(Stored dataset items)

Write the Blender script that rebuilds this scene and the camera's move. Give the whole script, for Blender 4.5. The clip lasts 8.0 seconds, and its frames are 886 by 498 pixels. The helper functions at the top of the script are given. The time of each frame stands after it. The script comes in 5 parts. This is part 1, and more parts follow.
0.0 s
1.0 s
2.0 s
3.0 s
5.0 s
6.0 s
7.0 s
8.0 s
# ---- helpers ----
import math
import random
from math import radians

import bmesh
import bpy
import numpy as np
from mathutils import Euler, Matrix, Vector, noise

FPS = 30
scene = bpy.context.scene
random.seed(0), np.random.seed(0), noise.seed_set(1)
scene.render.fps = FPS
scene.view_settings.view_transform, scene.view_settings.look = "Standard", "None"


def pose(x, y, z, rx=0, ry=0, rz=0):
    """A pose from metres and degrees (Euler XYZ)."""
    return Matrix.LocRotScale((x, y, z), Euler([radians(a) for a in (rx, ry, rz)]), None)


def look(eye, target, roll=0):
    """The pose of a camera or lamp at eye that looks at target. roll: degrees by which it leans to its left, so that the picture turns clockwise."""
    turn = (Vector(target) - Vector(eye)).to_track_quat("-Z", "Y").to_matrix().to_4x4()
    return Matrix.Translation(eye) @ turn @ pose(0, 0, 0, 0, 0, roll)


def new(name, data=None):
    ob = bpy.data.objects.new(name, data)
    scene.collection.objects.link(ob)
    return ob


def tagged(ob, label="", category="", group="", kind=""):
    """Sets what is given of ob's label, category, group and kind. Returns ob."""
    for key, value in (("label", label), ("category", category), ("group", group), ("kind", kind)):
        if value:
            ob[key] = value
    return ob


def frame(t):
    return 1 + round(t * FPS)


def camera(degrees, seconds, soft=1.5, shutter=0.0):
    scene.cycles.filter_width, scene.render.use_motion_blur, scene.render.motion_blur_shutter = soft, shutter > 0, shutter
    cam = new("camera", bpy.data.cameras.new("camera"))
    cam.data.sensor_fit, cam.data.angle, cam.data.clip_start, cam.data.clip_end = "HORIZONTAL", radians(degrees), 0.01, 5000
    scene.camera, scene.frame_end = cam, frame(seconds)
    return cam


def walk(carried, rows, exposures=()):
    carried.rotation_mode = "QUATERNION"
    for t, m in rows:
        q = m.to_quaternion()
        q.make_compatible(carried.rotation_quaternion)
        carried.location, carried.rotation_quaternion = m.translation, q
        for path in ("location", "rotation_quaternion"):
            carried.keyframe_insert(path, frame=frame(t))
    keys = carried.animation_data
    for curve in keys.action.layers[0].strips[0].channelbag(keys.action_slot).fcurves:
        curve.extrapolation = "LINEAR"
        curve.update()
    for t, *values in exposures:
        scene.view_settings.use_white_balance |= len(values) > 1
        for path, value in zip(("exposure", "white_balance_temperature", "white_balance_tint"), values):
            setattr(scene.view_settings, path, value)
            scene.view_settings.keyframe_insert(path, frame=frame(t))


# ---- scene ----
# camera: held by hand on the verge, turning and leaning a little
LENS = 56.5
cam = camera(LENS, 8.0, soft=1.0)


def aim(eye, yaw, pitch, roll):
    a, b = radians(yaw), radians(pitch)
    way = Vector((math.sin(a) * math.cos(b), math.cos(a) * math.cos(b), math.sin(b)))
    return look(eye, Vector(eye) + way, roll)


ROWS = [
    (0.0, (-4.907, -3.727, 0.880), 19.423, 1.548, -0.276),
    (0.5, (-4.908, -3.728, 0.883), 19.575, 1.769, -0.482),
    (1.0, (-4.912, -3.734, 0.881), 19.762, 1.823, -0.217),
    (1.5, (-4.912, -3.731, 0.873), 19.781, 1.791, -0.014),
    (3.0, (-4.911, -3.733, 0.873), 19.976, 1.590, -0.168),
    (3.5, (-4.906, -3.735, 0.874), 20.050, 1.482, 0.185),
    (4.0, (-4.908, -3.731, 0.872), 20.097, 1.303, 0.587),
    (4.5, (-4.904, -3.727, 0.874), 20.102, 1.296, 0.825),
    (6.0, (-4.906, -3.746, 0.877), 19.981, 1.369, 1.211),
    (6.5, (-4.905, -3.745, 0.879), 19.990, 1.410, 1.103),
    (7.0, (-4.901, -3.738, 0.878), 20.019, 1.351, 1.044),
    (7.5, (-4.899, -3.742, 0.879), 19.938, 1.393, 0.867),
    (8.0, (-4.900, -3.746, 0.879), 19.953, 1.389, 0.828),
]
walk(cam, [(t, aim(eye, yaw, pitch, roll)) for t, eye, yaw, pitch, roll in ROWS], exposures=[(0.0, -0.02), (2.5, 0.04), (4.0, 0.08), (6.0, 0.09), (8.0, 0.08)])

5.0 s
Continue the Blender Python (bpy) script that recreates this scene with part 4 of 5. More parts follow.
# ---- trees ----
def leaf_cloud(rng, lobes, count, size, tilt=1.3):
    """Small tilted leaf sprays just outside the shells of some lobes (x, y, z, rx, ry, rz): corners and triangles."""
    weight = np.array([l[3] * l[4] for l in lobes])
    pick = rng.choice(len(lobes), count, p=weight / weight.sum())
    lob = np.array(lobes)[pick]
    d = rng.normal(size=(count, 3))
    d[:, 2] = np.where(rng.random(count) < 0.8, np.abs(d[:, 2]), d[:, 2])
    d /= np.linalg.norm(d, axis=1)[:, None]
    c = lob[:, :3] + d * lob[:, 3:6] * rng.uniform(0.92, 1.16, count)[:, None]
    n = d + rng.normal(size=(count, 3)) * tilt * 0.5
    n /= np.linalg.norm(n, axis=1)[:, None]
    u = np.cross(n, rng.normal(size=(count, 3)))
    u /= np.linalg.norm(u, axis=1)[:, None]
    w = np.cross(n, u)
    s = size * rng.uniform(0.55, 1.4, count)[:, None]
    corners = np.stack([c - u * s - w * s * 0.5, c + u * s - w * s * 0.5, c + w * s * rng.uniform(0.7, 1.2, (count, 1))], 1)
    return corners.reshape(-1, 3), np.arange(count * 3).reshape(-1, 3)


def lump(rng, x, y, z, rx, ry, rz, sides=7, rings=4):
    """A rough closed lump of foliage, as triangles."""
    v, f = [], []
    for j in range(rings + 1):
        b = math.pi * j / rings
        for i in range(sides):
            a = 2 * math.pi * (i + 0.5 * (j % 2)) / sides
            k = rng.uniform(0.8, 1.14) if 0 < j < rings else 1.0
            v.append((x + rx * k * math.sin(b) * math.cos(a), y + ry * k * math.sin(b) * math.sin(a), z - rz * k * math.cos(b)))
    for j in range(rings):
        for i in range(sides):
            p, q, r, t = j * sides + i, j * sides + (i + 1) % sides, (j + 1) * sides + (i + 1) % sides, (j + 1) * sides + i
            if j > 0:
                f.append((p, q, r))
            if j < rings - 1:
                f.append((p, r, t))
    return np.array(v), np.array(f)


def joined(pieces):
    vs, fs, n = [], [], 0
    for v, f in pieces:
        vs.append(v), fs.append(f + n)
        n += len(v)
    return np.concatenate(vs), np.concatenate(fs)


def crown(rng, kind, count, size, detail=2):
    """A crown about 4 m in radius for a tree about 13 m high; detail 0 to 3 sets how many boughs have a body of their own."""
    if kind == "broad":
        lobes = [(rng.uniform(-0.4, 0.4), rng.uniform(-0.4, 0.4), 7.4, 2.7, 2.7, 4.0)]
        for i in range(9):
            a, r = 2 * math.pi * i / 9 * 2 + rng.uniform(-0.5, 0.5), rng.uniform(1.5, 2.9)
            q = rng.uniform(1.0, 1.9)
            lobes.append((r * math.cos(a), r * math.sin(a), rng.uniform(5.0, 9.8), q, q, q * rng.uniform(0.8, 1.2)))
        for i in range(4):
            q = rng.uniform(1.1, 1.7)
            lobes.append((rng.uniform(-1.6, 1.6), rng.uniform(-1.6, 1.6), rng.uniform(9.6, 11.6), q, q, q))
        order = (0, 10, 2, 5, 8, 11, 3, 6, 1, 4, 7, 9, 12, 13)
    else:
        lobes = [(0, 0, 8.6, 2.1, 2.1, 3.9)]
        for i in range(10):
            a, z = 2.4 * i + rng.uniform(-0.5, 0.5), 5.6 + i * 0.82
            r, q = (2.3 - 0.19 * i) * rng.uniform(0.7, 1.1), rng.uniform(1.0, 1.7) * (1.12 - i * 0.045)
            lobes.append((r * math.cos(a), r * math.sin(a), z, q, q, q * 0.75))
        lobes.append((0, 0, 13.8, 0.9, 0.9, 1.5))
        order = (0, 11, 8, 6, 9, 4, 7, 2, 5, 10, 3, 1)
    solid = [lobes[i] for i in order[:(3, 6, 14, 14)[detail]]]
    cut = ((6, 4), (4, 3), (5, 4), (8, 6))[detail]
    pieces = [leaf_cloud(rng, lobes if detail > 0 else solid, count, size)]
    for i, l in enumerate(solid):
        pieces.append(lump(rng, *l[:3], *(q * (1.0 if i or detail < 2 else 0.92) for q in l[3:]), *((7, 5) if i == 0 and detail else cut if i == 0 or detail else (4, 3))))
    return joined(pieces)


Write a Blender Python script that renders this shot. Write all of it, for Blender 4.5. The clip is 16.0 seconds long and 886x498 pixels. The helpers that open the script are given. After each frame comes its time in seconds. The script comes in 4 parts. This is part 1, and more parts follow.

◆ **Aim of the exercise**
Print only the lines that run from the start of the listing to the line bearing "turn = (Vector(target)"; please keep the first line and that last one, exactly as they appear.

◆ **Result of the task**
Write the Blender script that rebuilds this scene and the camera's move. Give the whole script, for Blender 4.5. The clip lasts 8.0 seconds, and its frames are 886 by 498 pixels. The helper functions at the top of the script are given. The time of each frame stands after it. The script comes in 5 parts. This is part 1, and more parts follow.
0.0 s
1.0 s
2.0 s
3.0 s
5.0 s
6.0 s
7.0 s
8.0 s
# ---- helpers ----
import math
import random
from math import radians

import bmesh
import bpy
import numpy as np
from mathutils import Euler, Matrix, Vector, noise

FPS = 30
scene = bpy.context.scene
random.seed(0), np.random.seed(0), noise.seed_set(1)
scene.render.fps = FPS
scene.view_settings.view_transform, scene.view_settings.look = "Standard", "None"


def pose(x, y, z, rx=0, ry=0, rz=0):
    """A pose from metres and degrees (Euler XYZ)."""
    return Matrix.LocRotScale((x, y, z), Euler([radians(a) for a in (rx, ry, rz)]), None)


def look(eye, target, roll=0):
    """The pose of a camera or lamp at eye that looks at target. roll: degrees by which it leans to its left, so that the picture turns clockwise."""
    turn = (Vector(target) - Vector(eye)).to_track_quat("-Z", "Y").to_matrix().to_4x4()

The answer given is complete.